Wagner’s Die Meistersinger von Nürnberg lingers on the moment when one era rolls into the next, when nostalgia is vaporized by innovation, decorum trumped by joy. It’s an opera about a singing contest, and like virtually every victory-of-talent story — Project Runway, Billy Elliot, Fame, Dreamgirls, Friday Night Lights — it follows the classic arc from arrogance and failure to persistence and triumph, with a coach’s pep talk and a humbling epiphany along the way. Among the opera’s many wonders is that we witness the prize-winning song taking shape before us and watch its maker spin fussy tradition into shiny melody. Wagner shows us a version of his own process, composing both sides of a great aesthetic struggle. In the end, he launches himself and his music into the splendid future.
The Met’s venerable production, now being trotted out for one last lap before being mothballed, gets the story backwards. On opening night, time slowed and liveliness surrendered to age. After five hours of music, broken up by two interminable intermissions, wistfulness spread like mold over the vigorous, sensual score. A pair of veterans returned to Otto Schenk’s half-timbered Rhineland, bringing a mixture of pleasures and irritants. The nearly 68-year-old James Morris, who sang the cobbler/poet Hans Sachs, knows how to husband his resources, and as he soldiered gamely into the night, power and authority gradually faded into tender, tired wisdom. James Levine, a real-world Sachs of towering experience and enormous endurance, mixed ravishing passages with perfunctory bombast.

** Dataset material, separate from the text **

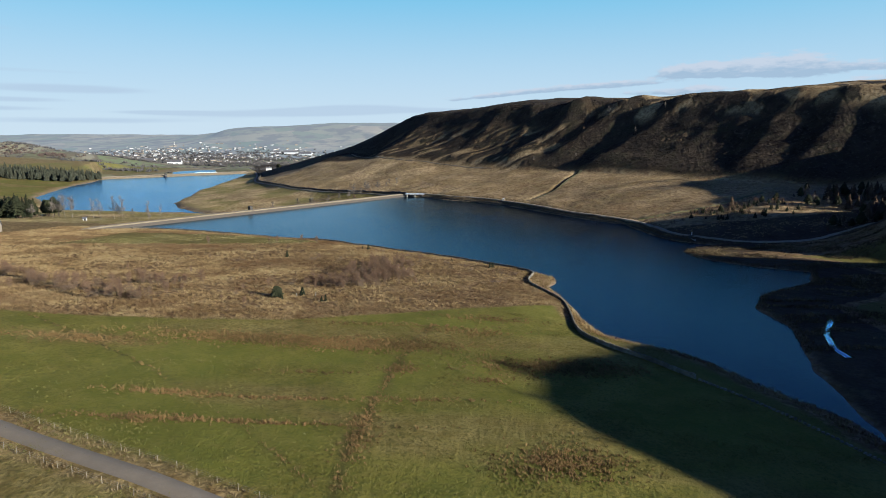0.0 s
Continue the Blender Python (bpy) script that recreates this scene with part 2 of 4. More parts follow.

The younger members of the cast had an equally uneven night. Tenor Johan Botha clomped through the role of the whippersnapper troubadour Walther von der Vogelweide, his voice light and his phrasing heavy, as if singing Wagner were a burden instead of a joy. Only Paul Appleby, in the secondary role of the apprentice David, honored the opera’s festive spirit. It’s a shame for this sumptuously old-fashioned production to go out on such a middling note. If you’re going to sit in an opera house for as long as it takes to fly to Europe, you want the cast to make every hour count.